SOURCE DATA ▸
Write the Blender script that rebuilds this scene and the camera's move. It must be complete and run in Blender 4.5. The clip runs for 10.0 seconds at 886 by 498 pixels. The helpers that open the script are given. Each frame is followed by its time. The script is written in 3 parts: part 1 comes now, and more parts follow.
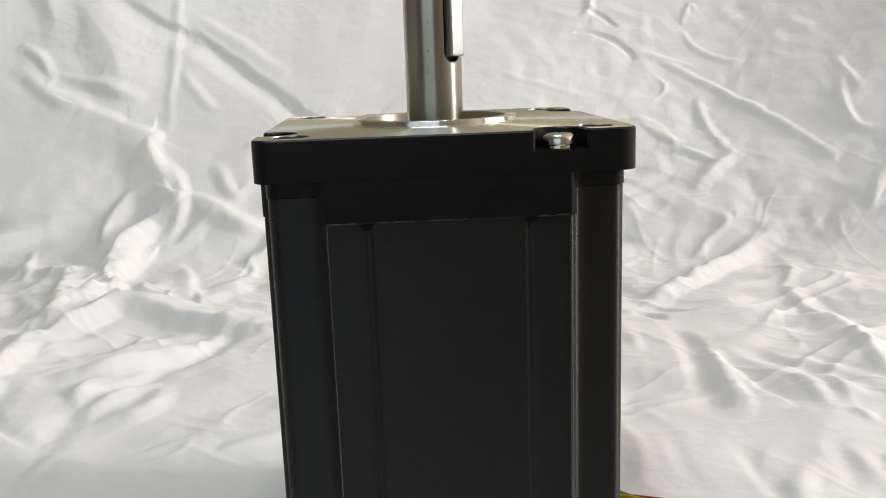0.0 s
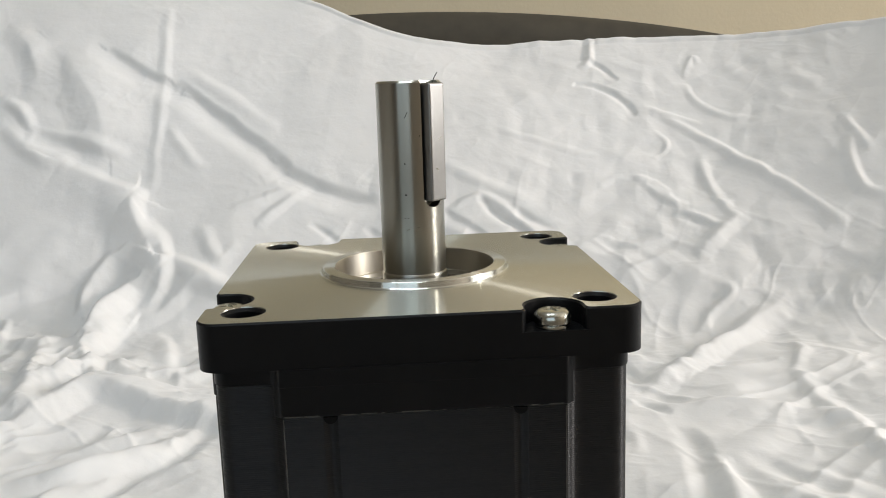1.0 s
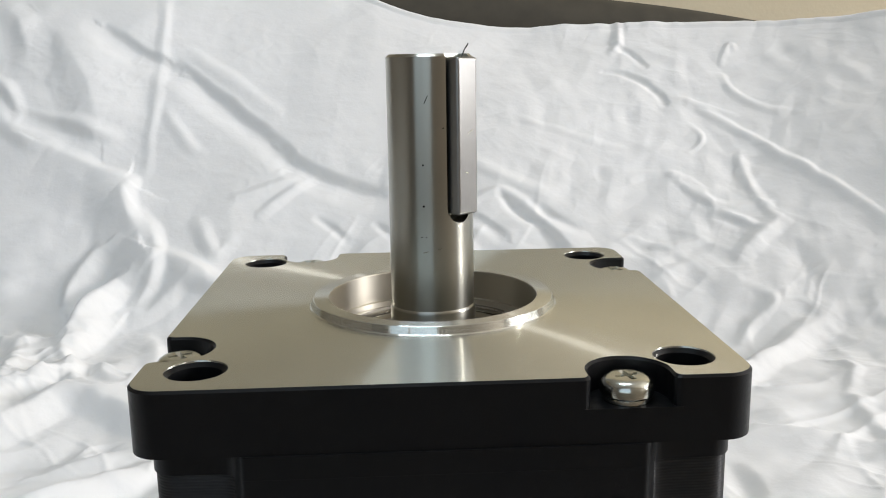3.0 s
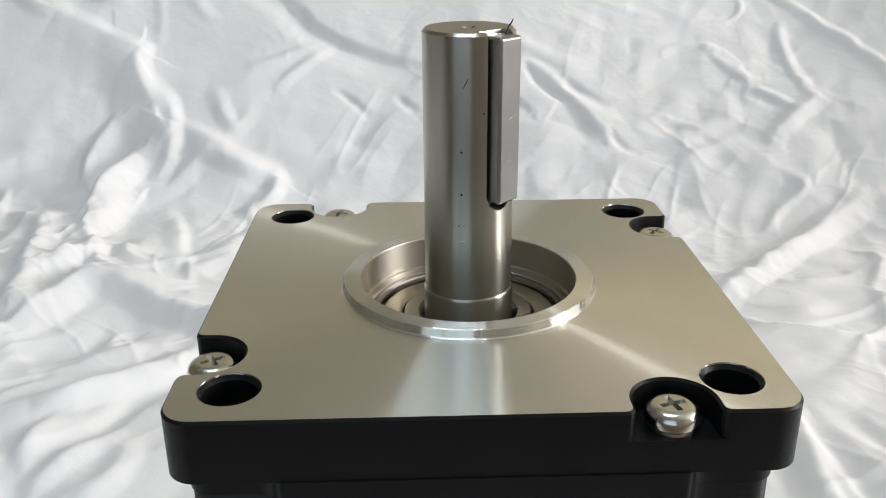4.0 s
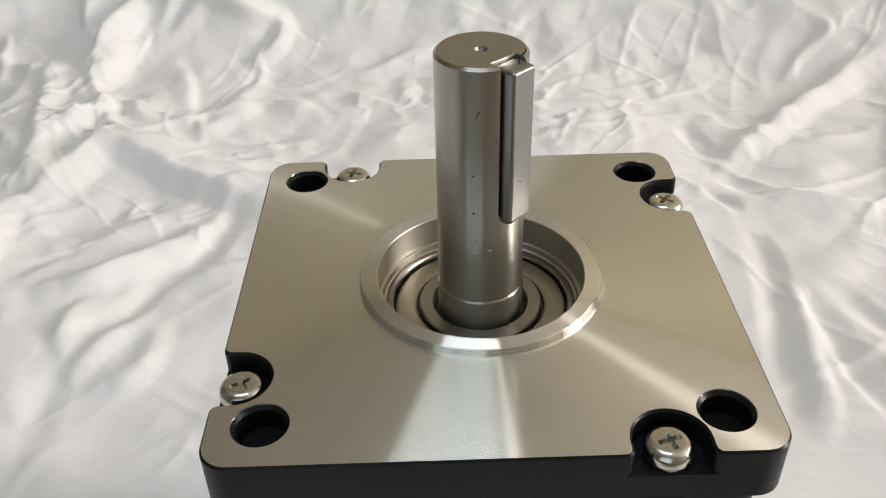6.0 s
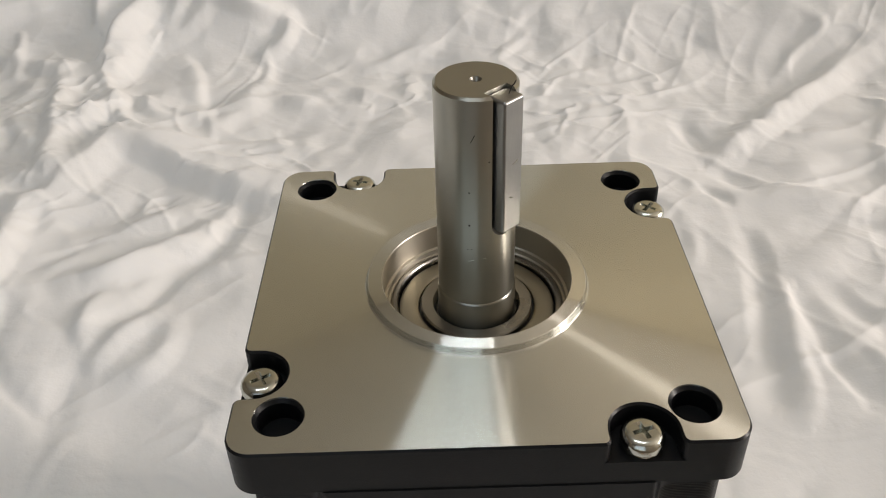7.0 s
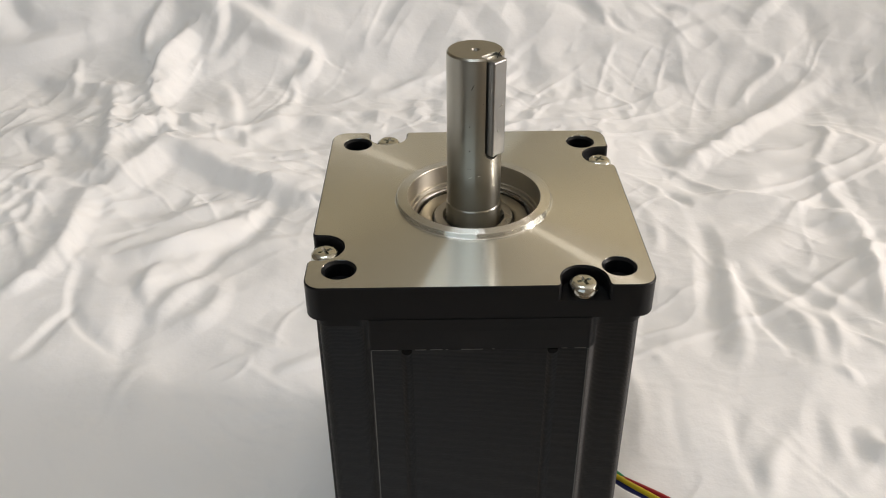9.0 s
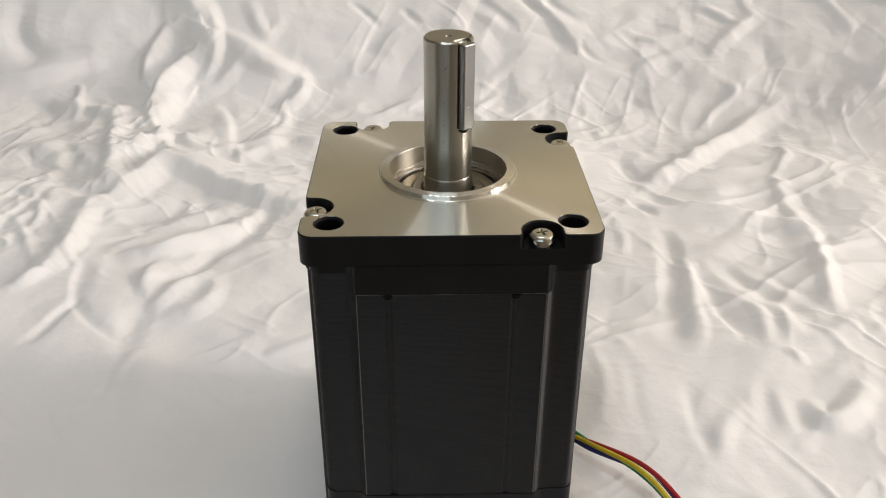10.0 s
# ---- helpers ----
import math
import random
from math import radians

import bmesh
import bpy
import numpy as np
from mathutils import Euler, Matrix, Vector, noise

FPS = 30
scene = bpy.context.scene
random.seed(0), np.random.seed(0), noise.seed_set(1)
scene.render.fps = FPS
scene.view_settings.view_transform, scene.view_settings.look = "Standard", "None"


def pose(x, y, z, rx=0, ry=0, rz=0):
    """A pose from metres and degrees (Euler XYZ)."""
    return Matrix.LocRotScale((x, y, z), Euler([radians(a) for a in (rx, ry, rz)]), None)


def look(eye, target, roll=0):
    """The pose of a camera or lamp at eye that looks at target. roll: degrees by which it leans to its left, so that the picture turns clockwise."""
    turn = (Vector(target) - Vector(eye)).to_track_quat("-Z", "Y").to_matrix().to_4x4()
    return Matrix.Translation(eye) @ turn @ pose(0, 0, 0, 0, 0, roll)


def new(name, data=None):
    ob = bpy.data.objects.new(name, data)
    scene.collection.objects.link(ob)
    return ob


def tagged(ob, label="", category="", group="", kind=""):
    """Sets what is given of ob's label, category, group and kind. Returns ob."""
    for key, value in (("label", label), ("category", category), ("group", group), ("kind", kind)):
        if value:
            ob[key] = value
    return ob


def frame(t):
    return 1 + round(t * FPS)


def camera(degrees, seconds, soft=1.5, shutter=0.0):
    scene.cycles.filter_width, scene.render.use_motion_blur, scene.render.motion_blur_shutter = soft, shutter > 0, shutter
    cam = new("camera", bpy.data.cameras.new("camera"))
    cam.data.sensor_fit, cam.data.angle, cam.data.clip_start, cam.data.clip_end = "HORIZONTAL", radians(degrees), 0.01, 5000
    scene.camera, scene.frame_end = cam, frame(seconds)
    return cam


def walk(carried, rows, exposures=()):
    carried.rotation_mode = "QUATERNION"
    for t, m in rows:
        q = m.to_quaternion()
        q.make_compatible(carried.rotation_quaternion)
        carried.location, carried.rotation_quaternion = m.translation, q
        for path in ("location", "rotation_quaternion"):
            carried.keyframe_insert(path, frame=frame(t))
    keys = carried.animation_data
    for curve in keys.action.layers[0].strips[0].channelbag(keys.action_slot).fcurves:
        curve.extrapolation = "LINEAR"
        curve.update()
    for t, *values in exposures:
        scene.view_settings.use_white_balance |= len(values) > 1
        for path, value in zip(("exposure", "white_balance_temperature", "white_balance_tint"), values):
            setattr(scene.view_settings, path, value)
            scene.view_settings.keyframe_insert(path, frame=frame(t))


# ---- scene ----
cam = camera(53.05, 10.0, soft=1.0)
PATH = [
    (0, (-0.01713, -0.30373, 0.17356), (-0.00542, -0.10852, 0.13167), -1.99),
    (0.5, (-0.01110, -0.28091, 0.19370), (0.00025, -0.08527, 0.15373), -2.01),
    (1, (-0.00726, -0.26234, 0.20886), (0.00469, -0.06630, 0.17110), -1.80),
    (1.5, (-0.00907, -0.24822, 0.21007), (0.00265, -0.05181, 0.17419), -1.49),
    (2, (-0.00534, -0.22603, 0.20115), (0.00564, -0.02958, 0.16531), -0.92),
    (3.5, (-0.00917, -0.19054, 0.21649), (-0.00123, 0.00258, 0.16509), -0.82),
    (4, (-0.01052, -0.18078, 0.23389), (-0.00541, 0.00457, 0.15891), -0.46),
    (4.5, (-0.01012, -0.16834, 0.24980), (-0.00561, 0.00828, 0.15609), 0.22),
    (5, (-0.00896, -0.16473, 0.25830), (-0.00473, 0.00294, 0.14936), -0.47),
    (5.5, (-0.00980, -0.16185, 0.26624), (-0.00723, 0.00247, 0.15225), -1.10),
    (7, (-0.00837, -0.17562, 0.29382), (-0.00821, -0.01524, 0.17433), -1.78),
    (7.5, (-0.00525, -0.19151, 0.28675), (-0.00457, -0.03051, 0.16809), -2.00),
    (8, (-0.00498, -0.21993, 0.29920), (-0.00440, -0.05729, 0.18281), -1.67),
    (8.5, (-0.01169, -0.24896, 0.30678), (-0.01082, -0.08400, 0.19370), -0.84),
    (9, (-0.01319, -0.27701, 0.31118), (-0.01195, -0.10927, 0.20227), -0.54),
    (9.5, (-0.01191, -0.30795, 0.31295), (-0.00980, -0.13714, 0.20892), -0.57),
    (10, (-0.01040, -0.32907, 0.30374), (-0.00587, -0.15531, 0.20481), 0.18),
]
walk(cam, [(t, look(eye, target, roll)) for t, eye, target, roll in PATH],
     exposures=[(0.0, -0.68, 6700, 10.5), (1.0, -0.73, 6580, 10.5), (2.0, -0.69, 6420, 10.5), (3.5, -0.62, 6300, 11), (4.5, -0.69, 6350, 12), (5.5, -0.67, 6550, 13),
                (7.0, -0.95, 7000, 14), (8.0, -0.85, 6950, 13.5), (10.0, -0.73, 7000, 15)])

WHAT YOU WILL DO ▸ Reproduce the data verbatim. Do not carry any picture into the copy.

ANSWER TO THIS EXERCISE ▸
Write the Blender script that rebuilds this scene and the camera's move. It must be complete and run in Blender 4.5. The clip runs for 10.0 seconds at 886 by 498 pixels. The helpers that open the script are given. Each frame is followed by its time. The script is written in 3 parts: part 1 comes now, and more parts follow.
0.0 s
1.0 s
3.0 s
4.0 s
6.0 s
7.0 s
9.0 s
10.0 s
# ---- helpers ----
import math
import random
from math import radians

import bmesh
import bpy
import numpy as np
from mathutils import Euler, Matrix, Vector, noise

FPS = 30
scene = bpy.context.scene
random.seed(0), np.random.seed(0), noise.seed_set(1)
scene.render.fps = FPS
scene.view_settings.view_transform, scene.view_settings.look = "Standard", "None"


def pose(x, y, z, rx=0, ry=0, rz=0):
    """A pose from metres and degrees (Euler XYZ)."""
    return Matrix.LocRotScale((x, y, z), Euler([radians(a) for a in (rx, ry, rz)]), None)


def look(eye, target, roll=0):
    """The pose of a camera or lamp at eye that looks at target. roll: degrees by which it leans to its left, so that the picture turns clockwise."""
    turn = (Vector(target) - Vector(eye)).to_track_quat("-Z", "Y").to_matrix().to_4x4()
    return Matrix.Translation(eye) @ turn @ pose(0, 0, 0, 0, 0, roll)


def new(name, data=None):
    ob = bpy.data.objects.new(name, data)
    scene.collection.objects.link(ob)
    return ob


def tagged(ob, label="", category="", group="", kind=""):
    """Sets what is given of ob's label, category, group and kind. Returns ob."""
    for key, value in (("label", label), ("category", category), ("group", group), ("kind", kind)):
        if value:
            ob[key] = value
    return ob


def frame(t):
    return 1 + round(t * FPS)


def camera(degrees, seconds, soft=1.5, shutter=0.0):
    scene.cycles.filter_width, scene.render.use_motion_blur, scene.render.motion_blur_shutter = soft, shutter > 0, shutter
    cam = new("camera", bpy.data.cameras.new("camera"))
    cam.data.sensor_fit, cam.data.angle, cam.data.clip_start, cam.data.clip_end = "HORIZONTAL", radians(degrees), 0.01, 5000
    scene.camera, scene.frame_end = cam, frame(seconds)
    return cam


def walk(carried, rows, exposures=()):
    carried.rotation_mode = "QUATERNION"
    for t, m in rows:
        q = m.to_quaternion()
        q.make_compatible(carried.rotation_quaternion)
        carried.location, carried.rotation_quaternion = m.translation, q
        for path in ("location", "rotation_quaternion"):
            carried.keyframe_insert(path, frame=frame(t))
    keys = carried.animation_data
    for curve in keys.action.layers[0].strips[0].channelbag(keys.action_slot).fcurves:
        curve.extrapolation = "LINEAR"
        curve.update()
    for t, *values in exposures:
        scene.view_settings.use_white_balance |= len(values) > 1
        for path, value in zip(("exposure", "white_balance_temperature", "white_balance_tint"), values):
            setattr(scene.view_settings, path, value)
            scene.view_settings.keyframe_insert(path, frame=frame(t))


# ---- scene ----
cam = camera(53.05, 10.0, soft=1.0)
PATH = [
    (0, (-0.01713, -0.30373, 0.17356), (-0.00542, -0.10852, 0.13167), -1.99),
    (0.5, (-0.01110, -0.28091, 0.19370), (0.00025, -0.08527, 0.15373), -2.01),
    (1, (-0.00726, -0.26234, 0.20886), (0.00469, -0.06630, 0.17110), -1.80),
    (1.5, (-0.00907, -0.24822, 0.21007), (0.00265, -0.05181, 0.17419), -1.49),
    (2, (-0.00534, -0.22603, 0.20115), (0.00564, -0.02958, 0.16531), -0.92),
    (3.5, (-0.00917, -0.19054, 0.21649), (-0.00123, 0.00258, 0.16509), -0.82),
    (4, (-0.01052, -0.18078, 0.23389), (-0.00541, 0.00457, 0.15891), -0.46),
    (4.5, (-0.01012, -0.16834, 0.24980), (-0.00561, 0.00828, 0.15609), 0.22),
    (5, (-0.00896, -0.16473, 0.25830), (-0.00473, 0.00294, 0.14936), -0.47),
    (5.5, (-0.00980, -0.16185, 0.26624), (-0.00723, 0.00247, 0.15225), -1.10),
    (7, (-0.00837, -0.17562, 0.29382), (-0.00821, -0.01524, 0.17433), -1.78),
    (7.5, (-0.00525, -0.19151, 0.28675), (-0.00457, -0.03051, 0.16809), -2.00),
    (8, (-0.00498, -0.21993, 0.29920), (-0.00440, -0.05729, 0.18281), -1.67),
    (8.5, (-0.01169, -0.24896, 0.30678), (-0.01082, -0.08400, 0.19370), -0.84),
    (9, (-0.01319, -0.27701, 0.31118), (-0.01195, -0.10927, 0.20227), -0.54),
    (9.5, (-0.01191, -0.30795, 0.31295), (-0.00980, -0.13714, 0.20892), -0.57),
    (10, (-0.01040, -0.32907, 0.30374), (-0.00587, -0.15531, 0.20481), 0.18),
]
walk(cam, [(t, look(eye, target, roll)) for t, eye, target, roll in PATH],
     exposures=[(0.0, -0.68, 6700, 10.5), (1.0, -0.73, 6580, 10.5), (2.0, -0.69, 6420, 10.5), (3.5, -0.62, 6300, 11), (4.5, -0.69, 6350, 12), (5.5, -0.67, 6550, 13),
                (7.0, -0.95, 7000, 14), (8.0, -0.85, 6950, 13.5), (10.0, -0.73, 7000, 15)])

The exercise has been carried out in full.